• [TASK TO COMPLETE]: Lines containing the word "that" should be extracted in full.

• [PROVIDED DATA]:
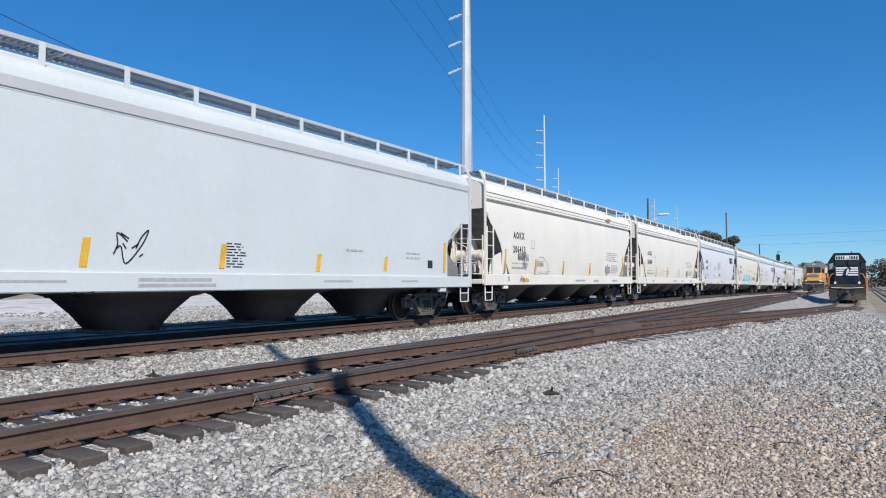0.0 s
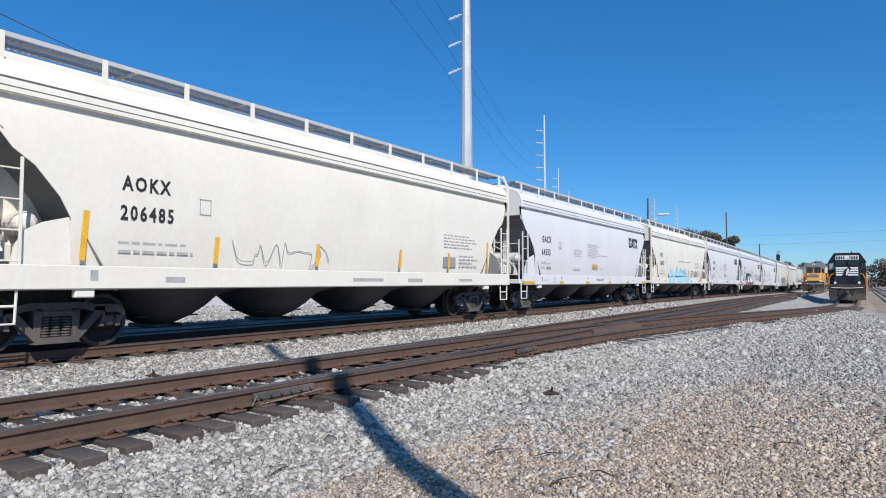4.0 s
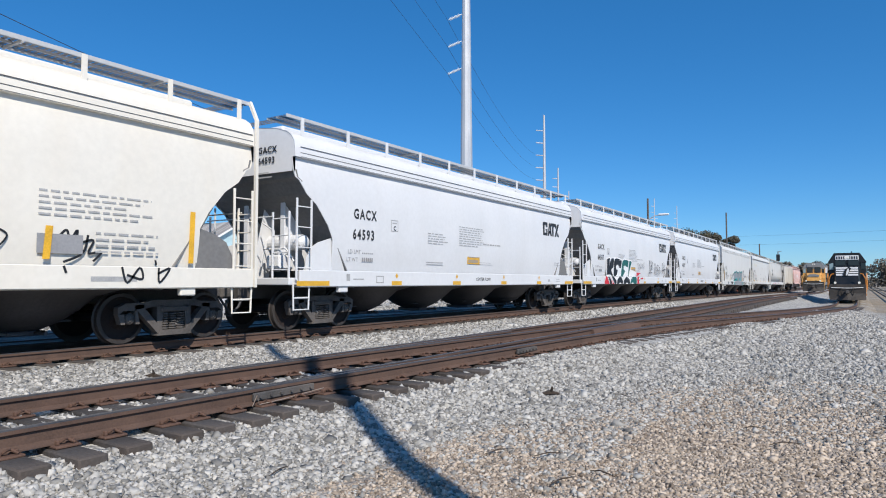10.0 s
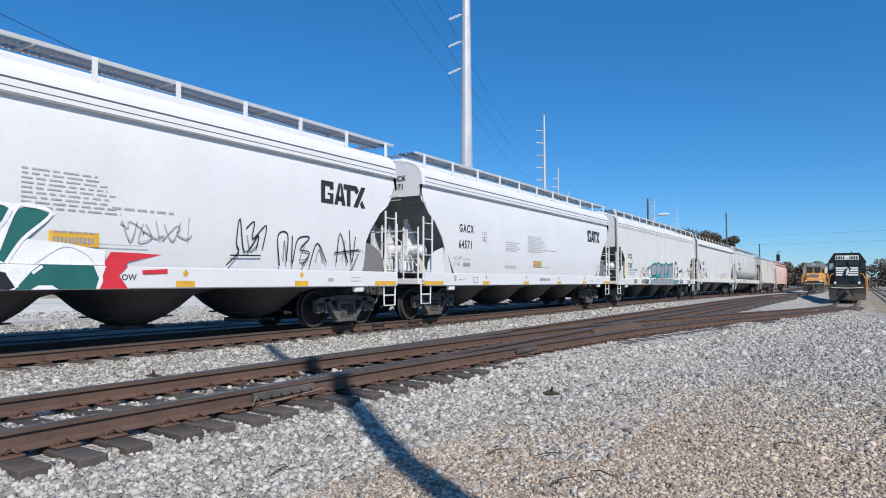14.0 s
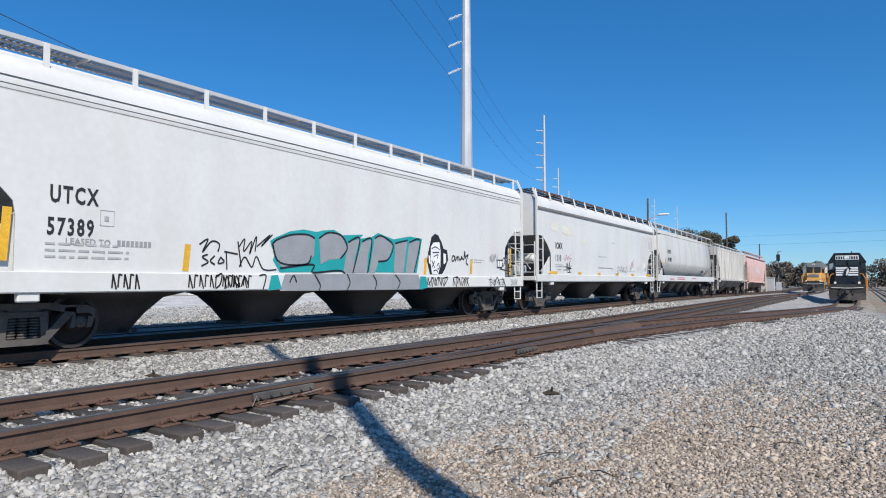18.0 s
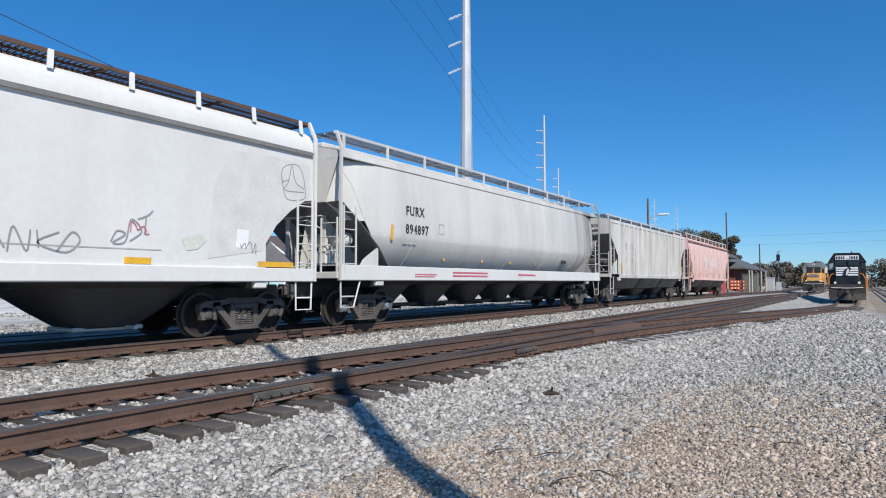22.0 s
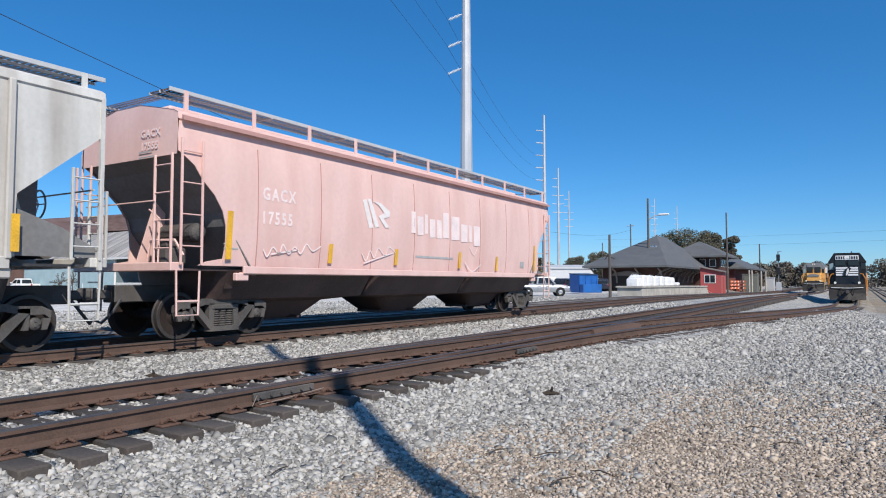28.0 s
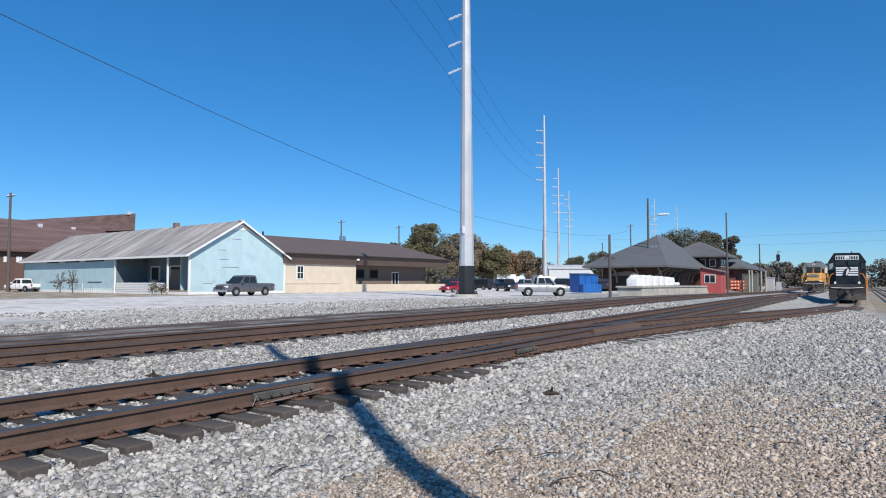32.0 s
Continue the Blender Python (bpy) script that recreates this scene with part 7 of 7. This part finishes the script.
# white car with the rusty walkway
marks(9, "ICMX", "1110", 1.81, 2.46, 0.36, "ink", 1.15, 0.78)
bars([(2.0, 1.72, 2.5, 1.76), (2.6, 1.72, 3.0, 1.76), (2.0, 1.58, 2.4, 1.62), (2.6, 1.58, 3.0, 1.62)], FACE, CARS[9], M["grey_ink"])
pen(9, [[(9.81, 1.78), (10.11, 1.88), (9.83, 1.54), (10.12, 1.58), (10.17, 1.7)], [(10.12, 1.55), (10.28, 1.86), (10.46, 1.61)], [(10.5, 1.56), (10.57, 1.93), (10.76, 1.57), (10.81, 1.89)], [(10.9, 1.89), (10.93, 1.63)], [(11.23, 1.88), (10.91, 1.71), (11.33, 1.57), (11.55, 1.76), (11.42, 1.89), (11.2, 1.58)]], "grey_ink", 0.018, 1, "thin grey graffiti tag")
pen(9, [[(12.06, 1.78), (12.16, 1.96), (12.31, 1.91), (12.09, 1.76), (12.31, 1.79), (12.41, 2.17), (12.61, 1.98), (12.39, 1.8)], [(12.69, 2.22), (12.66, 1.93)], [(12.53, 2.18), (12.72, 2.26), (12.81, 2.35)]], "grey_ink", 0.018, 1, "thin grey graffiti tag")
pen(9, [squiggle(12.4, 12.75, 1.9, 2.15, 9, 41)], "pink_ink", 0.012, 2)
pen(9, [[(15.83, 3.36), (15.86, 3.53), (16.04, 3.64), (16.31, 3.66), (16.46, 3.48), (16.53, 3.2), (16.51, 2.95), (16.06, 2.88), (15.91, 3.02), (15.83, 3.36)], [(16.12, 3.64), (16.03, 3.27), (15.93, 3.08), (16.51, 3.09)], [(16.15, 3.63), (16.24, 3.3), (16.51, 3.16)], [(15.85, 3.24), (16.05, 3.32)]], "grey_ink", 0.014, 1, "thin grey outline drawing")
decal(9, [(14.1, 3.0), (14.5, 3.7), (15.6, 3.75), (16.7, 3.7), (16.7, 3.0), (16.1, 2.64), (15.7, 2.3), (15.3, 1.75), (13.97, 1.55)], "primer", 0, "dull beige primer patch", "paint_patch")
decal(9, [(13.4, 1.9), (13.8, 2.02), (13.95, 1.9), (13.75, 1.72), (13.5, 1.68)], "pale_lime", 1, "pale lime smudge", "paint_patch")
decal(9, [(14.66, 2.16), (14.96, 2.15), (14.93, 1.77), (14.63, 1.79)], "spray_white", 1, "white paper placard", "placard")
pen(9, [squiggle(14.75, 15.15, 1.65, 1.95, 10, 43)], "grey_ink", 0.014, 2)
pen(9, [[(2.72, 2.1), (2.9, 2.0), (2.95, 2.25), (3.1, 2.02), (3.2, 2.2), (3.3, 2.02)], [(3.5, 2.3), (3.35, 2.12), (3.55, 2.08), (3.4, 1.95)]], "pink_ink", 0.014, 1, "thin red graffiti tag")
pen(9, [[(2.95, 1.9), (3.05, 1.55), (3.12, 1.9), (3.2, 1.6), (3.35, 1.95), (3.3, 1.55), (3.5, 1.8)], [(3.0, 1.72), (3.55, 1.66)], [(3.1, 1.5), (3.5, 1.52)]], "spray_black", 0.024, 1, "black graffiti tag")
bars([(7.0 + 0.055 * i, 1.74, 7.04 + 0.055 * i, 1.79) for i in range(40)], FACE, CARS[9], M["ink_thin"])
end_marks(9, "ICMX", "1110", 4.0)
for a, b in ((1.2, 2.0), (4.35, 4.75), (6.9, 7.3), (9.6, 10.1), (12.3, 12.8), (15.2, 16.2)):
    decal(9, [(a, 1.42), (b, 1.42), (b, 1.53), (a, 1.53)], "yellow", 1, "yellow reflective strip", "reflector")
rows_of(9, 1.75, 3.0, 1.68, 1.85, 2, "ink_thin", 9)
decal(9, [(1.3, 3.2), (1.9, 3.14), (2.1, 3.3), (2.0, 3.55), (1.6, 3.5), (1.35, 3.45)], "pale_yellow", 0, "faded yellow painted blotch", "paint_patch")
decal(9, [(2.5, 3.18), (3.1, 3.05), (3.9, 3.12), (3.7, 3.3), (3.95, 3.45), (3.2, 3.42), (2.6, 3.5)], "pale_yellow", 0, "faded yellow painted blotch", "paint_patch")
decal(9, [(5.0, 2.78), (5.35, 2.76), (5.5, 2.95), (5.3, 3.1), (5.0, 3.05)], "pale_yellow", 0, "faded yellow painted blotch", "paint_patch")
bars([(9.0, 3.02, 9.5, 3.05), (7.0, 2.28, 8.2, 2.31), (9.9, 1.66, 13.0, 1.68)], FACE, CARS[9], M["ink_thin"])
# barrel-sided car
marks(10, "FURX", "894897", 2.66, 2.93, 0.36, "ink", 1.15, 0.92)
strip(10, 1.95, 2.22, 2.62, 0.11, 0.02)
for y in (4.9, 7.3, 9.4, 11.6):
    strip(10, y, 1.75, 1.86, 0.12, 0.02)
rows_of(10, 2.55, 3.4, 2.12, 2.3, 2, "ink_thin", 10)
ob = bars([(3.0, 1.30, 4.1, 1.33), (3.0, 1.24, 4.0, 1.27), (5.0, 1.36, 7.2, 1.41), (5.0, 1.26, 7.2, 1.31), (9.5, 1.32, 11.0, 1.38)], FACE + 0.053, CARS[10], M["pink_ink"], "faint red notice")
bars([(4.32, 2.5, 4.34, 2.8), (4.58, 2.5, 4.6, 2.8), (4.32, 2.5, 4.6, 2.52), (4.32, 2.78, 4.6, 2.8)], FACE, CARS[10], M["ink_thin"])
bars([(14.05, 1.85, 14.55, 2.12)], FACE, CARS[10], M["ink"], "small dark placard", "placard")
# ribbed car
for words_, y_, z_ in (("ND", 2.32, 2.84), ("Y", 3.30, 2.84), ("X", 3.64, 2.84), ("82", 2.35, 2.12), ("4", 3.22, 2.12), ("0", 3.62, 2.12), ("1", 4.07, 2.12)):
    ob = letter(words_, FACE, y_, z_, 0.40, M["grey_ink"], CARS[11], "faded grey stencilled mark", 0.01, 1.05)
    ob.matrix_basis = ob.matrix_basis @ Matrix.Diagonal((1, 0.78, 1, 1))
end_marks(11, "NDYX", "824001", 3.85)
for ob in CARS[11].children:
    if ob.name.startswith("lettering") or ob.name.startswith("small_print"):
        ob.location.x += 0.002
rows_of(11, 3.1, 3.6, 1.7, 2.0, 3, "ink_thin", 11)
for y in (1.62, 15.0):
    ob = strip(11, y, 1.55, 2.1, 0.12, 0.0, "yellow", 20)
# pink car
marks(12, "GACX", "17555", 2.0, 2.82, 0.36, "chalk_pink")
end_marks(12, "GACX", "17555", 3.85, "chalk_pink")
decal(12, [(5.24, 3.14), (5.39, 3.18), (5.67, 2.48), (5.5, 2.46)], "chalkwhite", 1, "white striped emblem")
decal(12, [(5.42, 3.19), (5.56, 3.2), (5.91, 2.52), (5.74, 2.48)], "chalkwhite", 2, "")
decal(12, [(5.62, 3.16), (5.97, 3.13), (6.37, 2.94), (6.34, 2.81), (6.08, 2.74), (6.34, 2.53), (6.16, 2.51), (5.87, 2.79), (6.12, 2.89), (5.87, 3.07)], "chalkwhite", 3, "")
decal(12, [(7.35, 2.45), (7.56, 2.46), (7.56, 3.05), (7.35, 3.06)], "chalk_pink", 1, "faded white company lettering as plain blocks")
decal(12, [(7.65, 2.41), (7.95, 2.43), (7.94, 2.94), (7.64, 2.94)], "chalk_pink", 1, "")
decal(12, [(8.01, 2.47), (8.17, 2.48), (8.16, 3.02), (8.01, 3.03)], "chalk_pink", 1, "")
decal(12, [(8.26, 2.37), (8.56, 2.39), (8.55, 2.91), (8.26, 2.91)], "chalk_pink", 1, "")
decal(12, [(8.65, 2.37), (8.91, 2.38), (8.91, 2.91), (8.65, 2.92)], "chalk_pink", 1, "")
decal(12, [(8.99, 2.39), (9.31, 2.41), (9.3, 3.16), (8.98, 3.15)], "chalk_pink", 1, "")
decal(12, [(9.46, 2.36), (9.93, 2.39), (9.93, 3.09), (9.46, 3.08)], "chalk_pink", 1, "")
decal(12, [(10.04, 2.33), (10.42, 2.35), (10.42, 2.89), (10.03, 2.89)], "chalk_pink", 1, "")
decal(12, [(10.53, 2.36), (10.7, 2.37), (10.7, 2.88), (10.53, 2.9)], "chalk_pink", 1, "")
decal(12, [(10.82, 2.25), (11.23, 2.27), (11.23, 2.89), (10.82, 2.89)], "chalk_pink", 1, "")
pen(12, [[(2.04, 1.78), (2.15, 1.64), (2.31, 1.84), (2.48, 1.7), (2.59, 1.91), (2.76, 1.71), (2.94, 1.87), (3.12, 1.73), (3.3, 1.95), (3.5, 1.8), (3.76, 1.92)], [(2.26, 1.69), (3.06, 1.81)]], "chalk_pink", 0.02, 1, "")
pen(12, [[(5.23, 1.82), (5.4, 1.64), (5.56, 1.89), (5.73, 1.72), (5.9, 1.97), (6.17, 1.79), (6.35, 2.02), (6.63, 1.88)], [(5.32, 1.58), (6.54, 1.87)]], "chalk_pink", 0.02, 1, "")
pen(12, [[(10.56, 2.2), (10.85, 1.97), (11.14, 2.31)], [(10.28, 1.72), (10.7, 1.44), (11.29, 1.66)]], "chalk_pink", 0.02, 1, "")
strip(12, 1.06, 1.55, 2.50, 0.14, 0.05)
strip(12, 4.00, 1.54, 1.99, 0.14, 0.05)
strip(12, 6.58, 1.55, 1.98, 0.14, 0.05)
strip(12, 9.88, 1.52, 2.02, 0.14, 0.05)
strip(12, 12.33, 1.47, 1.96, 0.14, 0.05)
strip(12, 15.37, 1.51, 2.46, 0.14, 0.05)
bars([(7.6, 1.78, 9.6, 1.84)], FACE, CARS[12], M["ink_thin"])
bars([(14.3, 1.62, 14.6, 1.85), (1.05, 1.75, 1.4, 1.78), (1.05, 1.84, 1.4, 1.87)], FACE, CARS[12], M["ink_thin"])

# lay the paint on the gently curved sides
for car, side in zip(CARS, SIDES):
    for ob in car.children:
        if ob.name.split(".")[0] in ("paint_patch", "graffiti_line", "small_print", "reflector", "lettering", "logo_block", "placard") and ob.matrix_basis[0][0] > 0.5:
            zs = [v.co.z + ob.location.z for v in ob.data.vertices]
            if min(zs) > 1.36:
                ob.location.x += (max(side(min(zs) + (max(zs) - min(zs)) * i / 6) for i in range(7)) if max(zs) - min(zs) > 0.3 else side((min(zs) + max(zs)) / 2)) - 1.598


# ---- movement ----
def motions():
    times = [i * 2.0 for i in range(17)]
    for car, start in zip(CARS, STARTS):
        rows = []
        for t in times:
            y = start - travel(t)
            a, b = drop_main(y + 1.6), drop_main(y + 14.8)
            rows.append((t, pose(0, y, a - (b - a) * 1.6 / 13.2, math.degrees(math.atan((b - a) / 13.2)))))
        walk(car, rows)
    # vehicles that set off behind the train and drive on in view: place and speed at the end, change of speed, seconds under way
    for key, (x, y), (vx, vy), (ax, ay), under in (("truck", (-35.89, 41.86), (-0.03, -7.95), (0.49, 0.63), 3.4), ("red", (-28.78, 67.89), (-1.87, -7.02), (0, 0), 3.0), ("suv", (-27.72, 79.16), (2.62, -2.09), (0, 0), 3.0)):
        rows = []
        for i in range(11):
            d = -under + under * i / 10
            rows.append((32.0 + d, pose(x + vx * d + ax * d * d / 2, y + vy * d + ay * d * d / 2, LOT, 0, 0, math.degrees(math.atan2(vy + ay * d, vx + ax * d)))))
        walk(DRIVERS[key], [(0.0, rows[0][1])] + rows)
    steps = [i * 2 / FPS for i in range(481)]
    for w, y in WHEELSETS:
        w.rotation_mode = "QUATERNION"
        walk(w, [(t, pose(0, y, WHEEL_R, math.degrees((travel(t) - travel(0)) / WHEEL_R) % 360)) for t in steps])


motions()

• [TASK RESPONSE]:
Continue the Blender Python (bpy) script that recreates this scene with part 7 of 7. This part finishes the script.
    # vehicles that set off behind the train and drive on in view: place and speed at the end, change of speed, seconds under way